■ BRIEF
From the listing below, pull each line that includes "part".

___ TASK MATERIAL ___

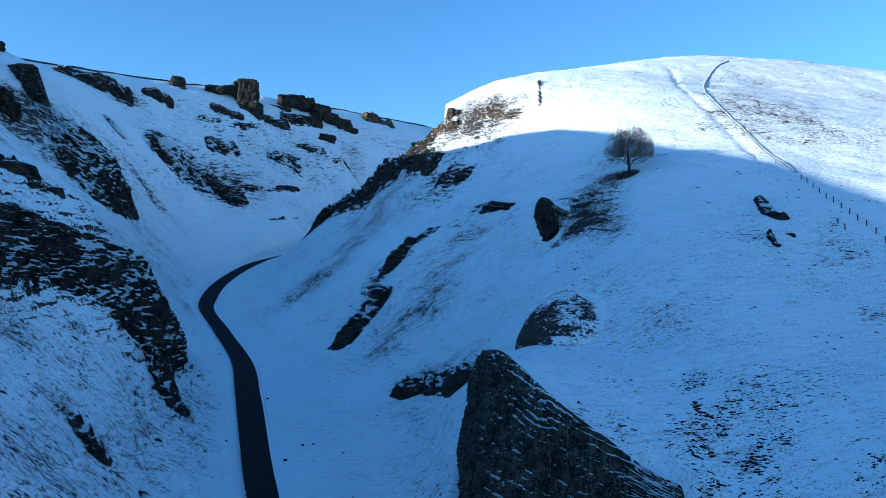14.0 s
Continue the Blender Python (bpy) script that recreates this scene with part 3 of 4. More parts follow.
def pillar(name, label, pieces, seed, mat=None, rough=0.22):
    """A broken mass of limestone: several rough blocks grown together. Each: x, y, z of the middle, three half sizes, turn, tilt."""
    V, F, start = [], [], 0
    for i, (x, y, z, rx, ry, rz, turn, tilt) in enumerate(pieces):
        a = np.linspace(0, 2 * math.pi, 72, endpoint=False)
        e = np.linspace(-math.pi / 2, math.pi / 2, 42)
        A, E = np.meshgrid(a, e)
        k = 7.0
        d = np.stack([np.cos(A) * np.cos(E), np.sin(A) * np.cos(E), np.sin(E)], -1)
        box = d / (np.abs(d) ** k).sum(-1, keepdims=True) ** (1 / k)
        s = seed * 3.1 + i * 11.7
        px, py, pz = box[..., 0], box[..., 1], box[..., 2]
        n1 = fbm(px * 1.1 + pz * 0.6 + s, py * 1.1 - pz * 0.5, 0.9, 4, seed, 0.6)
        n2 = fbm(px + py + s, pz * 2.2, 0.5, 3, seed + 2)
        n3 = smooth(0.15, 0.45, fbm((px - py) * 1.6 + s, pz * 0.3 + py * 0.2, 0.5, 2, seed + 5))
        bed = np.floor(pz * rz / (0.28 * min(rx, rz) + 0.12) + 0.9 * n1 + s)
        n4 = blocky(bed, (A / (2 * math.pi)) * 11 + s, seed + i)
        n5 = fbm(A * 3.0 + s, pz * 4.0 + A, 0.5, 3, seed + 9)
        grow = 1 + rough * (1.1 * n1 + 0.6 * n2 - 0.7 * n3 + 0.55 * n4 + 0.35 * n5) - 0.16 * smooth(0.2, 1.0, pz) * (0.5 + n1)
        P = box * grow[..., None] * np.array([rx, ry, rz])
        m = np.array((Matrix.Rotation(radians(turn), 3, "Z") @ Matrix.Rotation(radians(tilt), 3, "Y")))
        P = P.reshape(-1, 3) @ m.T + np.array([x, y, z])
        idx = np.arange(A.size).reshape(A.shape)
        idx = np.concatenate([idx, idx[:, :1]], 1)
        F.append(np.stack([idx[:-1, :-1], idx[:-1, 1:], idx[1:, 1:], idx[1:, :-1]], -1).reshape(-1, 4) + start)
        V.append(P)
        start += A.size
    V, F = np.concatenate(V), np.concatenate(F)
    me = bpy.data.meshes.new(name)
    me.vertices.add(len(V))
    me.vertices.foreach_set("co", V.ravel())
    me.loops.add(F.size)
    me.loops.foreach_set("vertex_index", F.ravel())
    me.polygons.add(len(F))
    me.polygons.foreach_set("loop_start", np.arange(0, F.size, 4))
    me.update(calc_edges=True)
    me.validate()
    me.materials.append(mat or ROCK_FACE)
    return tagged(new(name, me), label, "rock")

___
___ TASK MATERIAL ___

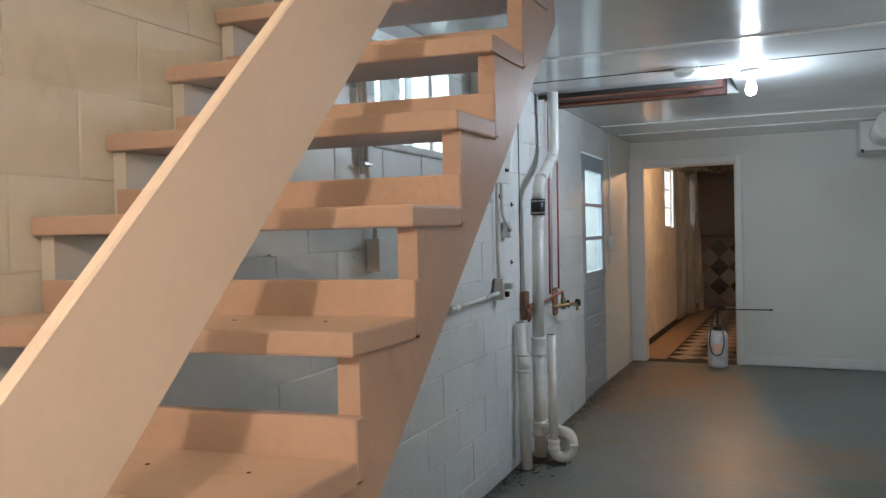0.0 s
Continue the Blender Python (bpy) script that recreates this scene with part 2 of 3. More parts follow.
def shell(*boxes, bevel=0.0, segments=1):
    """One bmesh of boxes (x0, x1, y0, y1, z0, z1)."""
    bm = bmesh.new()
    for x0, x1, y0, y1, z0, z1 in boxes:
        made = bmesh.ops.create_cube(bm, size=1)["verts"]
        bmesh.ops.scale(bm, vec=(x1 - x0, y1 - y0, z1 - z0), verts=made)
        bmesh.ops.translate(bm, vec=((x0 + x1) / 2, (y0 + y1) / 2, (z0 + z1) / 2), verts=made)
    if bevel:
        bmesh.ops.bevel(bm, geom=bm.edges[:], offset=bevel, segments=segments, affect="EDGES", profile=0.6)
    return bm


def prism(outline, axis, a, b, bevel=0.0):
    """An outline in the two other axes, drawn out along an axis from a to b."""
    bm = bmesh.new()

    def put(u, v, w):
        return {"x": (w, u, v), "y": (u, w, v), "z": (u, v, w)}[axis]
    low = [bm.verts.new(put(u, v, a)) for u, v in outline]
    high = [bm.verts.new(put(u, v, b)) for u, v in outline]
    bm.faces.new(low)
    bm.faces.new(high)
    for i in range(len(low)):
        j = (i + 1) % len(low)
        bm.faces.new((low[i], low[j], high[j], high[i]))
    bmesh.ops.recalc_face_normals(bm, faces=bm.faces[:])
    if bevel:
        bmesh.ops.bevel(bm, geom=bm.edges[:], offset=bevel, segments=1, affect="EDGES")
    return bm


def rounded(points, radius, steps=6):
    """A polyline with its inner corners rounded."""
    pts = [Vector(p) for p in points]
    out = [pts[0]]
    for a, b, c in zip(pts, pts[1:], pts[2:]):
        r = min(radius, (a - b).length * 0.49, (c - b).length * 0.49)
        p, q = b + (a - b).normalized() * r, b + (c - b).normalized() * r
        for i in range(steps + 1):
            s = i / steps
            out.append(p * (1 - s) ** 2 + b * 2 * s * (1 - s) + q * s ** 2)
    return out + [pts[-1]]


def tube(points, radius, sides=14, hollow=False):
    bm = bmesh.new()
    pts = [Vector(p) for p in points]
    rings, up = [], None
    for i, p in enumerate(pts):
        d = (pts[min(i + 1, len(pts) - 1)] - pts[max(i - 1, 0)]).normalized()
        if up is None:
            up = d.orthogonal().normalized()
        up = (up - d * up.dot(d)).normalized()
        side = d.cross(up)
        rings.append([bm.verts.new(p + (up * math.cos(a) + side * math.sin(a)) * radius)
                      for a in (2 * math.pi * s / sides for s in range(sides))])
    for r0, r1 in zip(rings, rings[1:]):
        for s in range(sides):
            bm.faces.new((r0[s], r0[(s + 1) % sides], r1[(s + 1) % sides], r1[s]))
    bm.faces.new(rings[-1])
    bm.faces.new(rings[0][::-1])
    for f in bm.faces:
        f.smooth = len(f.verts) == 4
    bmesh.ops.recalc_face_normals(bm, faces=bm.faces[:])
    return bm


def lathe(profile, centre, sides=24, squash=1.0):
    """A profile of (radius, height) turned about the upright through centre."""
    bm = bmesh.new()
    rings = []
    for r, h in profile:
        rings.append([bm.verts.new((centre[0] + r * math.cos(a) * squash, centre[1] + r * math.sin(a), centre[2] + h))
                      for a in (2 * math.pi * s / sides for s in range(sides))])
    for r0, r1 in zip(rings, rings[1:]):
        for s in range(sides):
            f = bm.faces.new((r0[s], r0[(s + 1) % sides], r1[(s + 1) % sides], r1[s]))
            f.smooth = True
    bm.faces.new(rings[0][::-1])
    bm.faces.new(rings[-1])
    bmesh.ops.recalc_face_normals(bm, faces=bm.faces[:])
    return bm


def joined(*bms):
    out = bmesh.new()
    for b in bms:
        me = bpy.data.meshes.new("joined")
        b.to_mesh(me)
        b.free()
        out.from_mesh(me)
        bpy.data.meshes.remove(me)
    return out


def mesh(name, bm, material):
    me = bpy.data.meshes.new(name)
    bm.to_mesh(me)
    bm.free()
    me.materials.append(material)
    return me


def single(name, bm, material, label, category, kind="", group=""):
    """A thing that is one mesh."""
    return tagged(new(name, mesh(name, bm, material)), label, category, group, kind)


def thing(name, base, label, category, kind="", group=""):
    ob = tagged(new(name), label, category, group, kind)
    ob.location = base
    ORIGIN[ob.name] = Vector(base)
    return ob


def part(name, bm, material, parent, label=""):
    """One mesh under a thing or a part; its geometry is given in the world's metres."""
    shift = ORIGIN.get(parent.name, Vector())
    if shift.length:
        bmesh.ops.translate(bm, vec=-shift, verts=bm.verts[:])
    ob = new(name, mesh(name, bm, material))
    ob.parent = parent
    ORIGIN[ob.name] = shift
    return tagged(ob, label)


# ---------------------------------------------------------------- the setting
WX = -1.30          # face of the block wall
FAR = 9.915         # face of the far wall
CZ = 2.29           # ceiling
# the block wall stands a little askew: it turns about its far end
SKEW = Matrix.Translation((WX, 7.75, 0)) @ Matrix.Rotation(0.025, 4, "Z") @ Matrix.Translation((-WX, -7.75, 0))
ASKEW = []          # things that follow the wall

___

■ REPLY
Continue the Blender Python (bpy) script that recreates this scene with part 3 of 4. More parts follow.
Continue the Blender Python (bpy) script that recreates this scene with part 2 of 3. More parts follow.
def part(name, bm, material, parent, label=""):
    """One mesh under a thing or a part; its geometry is given in the world's metres."""